Tunisia fears new 'terrorist attacks'

  • 09/07/2015
President Beji Caid Essebsi (AAP)
President Beji Caid Essebsi (AAP)

Tunisia fears more potentially destabilising "terrorist attacks," like the one that killed 38 foreign tourists last month, which is why it has imposed a state of emergency, the premier has said.

Eight days after the June 26 shootings at the Mediterranean resort of Port El Kantaoui, President Beji Caid Essebsi decreed on Saturday a state of emergency for 30 days.

The rampage by a Tunisian student killed 30 Britons, three Irish nationals, two Germans, one Belgian, one Portuguese and a Russian, and was claimed by the Islamic State group.

"We are engaged in a ferocious war against terrorism to protect lives and property, defend the republican regime... the civil state and its institutions," Prime Minister Habib Essid told parliament on Wednesday (local time).

"We would not have felt obliged to decree the state of emergency if we were not convinced that our country was facing numerous terrorist plans to destabilise the country," he said.
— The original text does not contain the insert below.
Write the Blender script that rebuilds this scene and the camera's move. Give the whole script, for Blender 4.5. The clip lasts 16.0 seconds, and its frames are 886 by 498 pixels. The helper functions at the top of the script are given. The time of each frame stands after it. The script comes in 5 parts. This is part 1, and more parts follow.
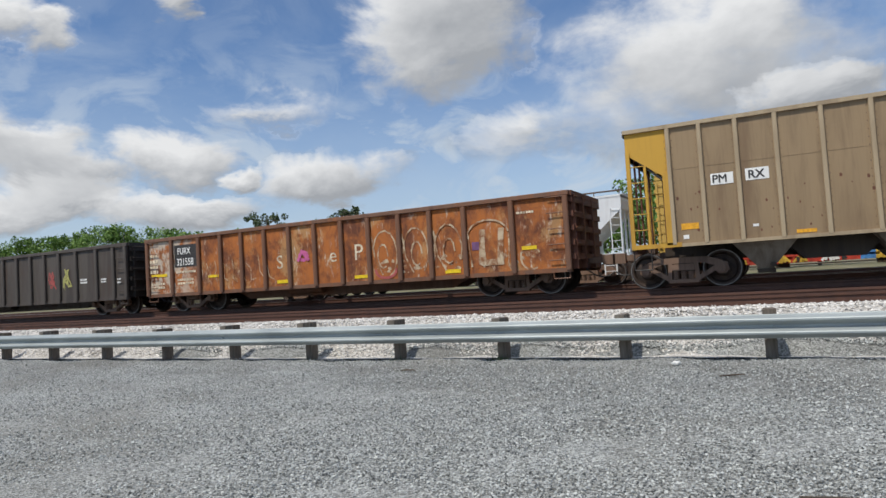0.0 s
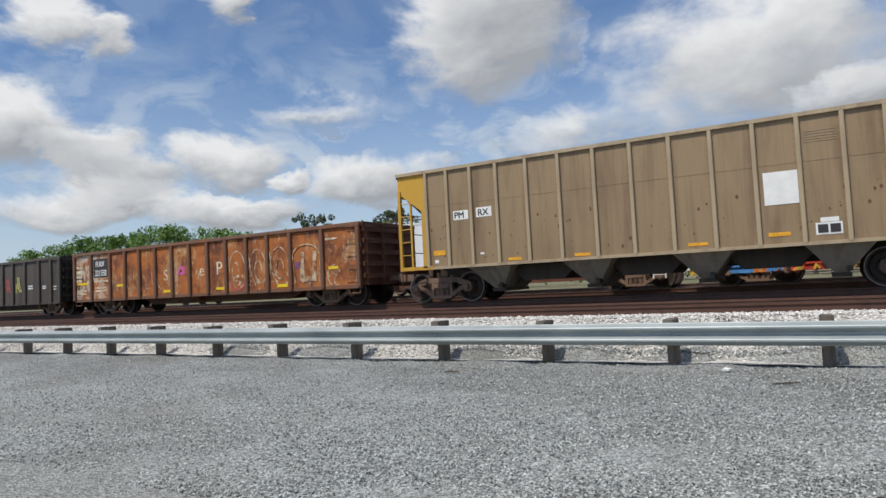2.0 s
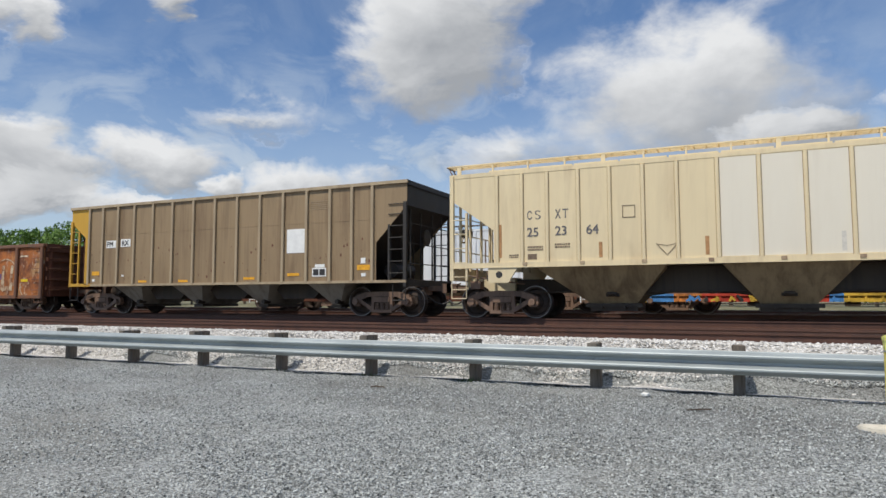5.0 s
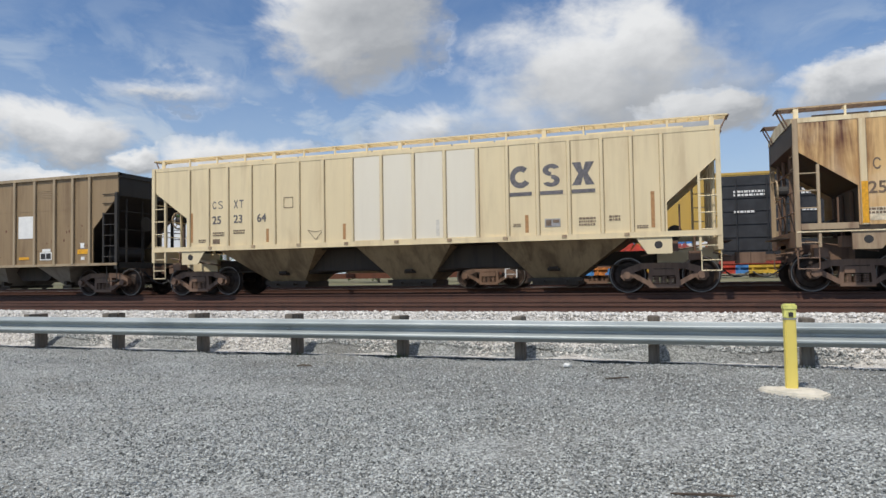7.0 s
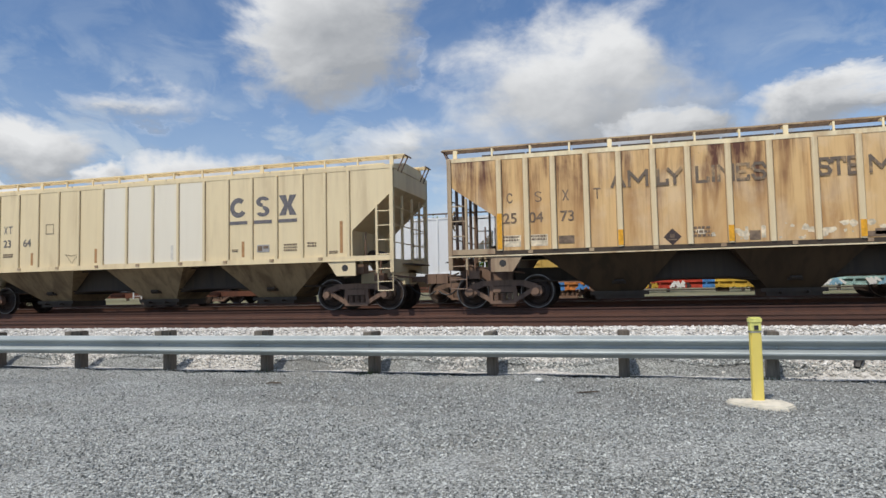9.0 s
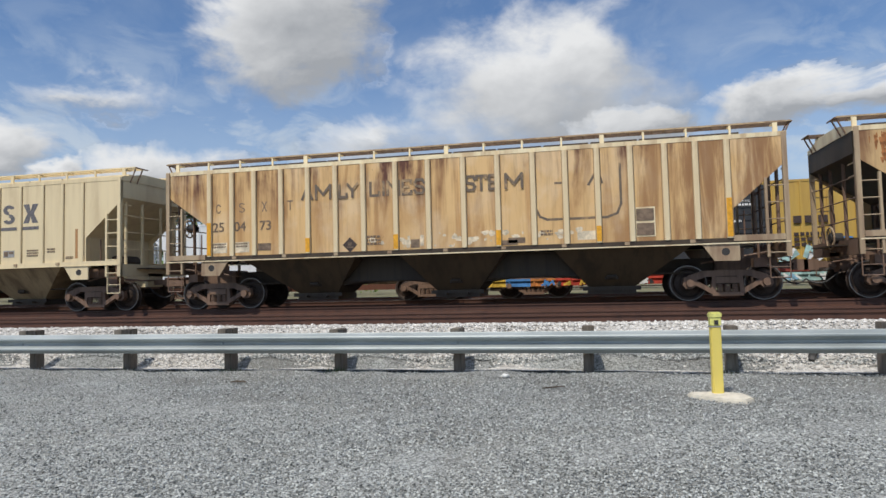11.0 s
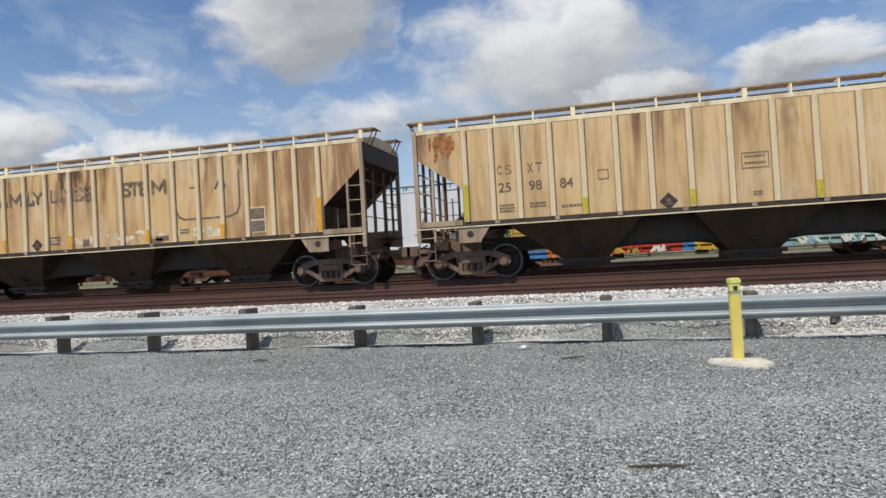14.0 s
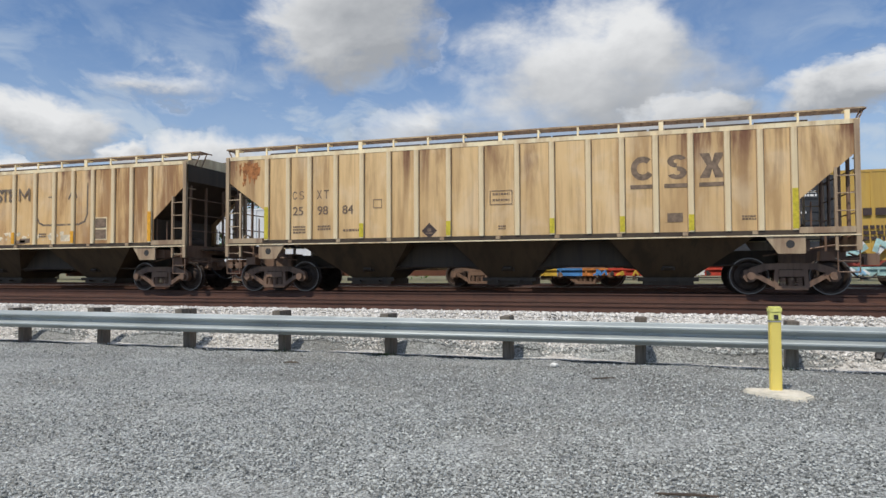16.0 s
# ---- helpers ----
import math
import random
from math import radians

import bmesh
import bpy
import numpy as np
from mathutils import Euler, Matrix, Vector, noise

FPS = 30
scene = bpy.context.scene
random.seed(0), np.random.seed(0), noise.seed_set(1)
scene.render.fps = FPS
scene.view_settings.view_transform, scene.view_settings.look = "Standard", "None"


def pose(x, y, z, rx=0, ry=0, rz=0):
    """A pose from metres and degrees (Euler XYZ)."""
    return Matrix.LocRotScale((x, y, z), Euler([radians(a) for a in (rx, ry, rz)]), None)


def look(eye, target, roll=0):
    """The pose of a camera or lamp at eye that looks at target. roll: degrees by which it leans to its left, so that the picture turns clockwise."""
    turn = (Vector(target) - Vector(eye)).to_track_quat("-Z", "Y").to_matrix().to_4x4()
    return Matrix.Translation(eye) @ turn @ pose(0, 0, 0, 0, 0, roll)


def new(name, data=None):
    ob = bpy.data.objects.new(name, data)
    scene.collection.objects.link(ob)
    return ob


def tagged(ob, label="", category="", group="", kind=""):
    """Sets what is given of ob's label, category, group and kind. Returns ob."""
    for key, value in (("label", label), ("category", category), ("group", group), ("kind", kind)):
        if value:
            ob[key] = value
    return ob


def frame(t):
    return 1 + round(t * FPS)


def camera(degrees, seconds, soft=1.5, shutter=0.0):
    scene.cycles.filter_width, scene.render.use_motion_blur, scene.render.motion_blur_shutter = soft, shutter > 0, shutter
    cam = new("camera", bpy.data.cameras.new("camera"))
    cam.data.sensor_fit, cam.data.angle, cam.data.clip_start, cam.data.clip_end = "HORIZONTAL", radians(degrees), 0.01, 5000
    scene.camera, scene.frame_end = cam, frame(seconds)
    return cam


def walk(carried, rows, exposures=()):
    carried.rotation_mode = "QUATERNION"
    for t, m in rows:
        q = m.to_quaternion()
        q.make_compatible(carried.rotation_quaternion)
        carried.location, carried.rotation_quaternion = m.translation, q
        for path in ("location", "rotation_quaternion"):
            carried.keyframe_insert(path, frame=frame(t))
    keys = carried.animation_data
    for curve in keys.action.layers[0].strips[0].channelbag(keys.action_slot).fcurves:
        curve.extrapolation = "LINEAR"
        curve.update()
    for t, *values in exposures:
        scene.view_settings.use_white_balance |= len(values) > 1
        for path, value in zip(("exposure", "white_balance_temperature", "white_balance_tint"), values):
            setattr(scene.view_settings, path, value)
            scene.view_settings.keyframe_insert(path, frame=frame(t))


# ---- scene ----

He spoke of "the gangs of terrorism, murder and crime preparing other operations... aimed at killing the maximum number of people, undermining morale and grinding the national economy to a halt."

Meanwhile, Tunisia will complete construction of a barrier along the Libyan border, from Ras Jedir on the Mediterranean coast to Dhiba, 186 kilometres to the southwest, a defence ministry official said.

The barrier, which will include berms and trenches, was announced after a terrorist attack on the national museum in Tunis in March killed 22 people, mostly tourists.

Work began on the barrier in April and will be completed by year-end, Belhassan Oueslati said.

The perpetrators of both attacks were said to have been trained in Libya.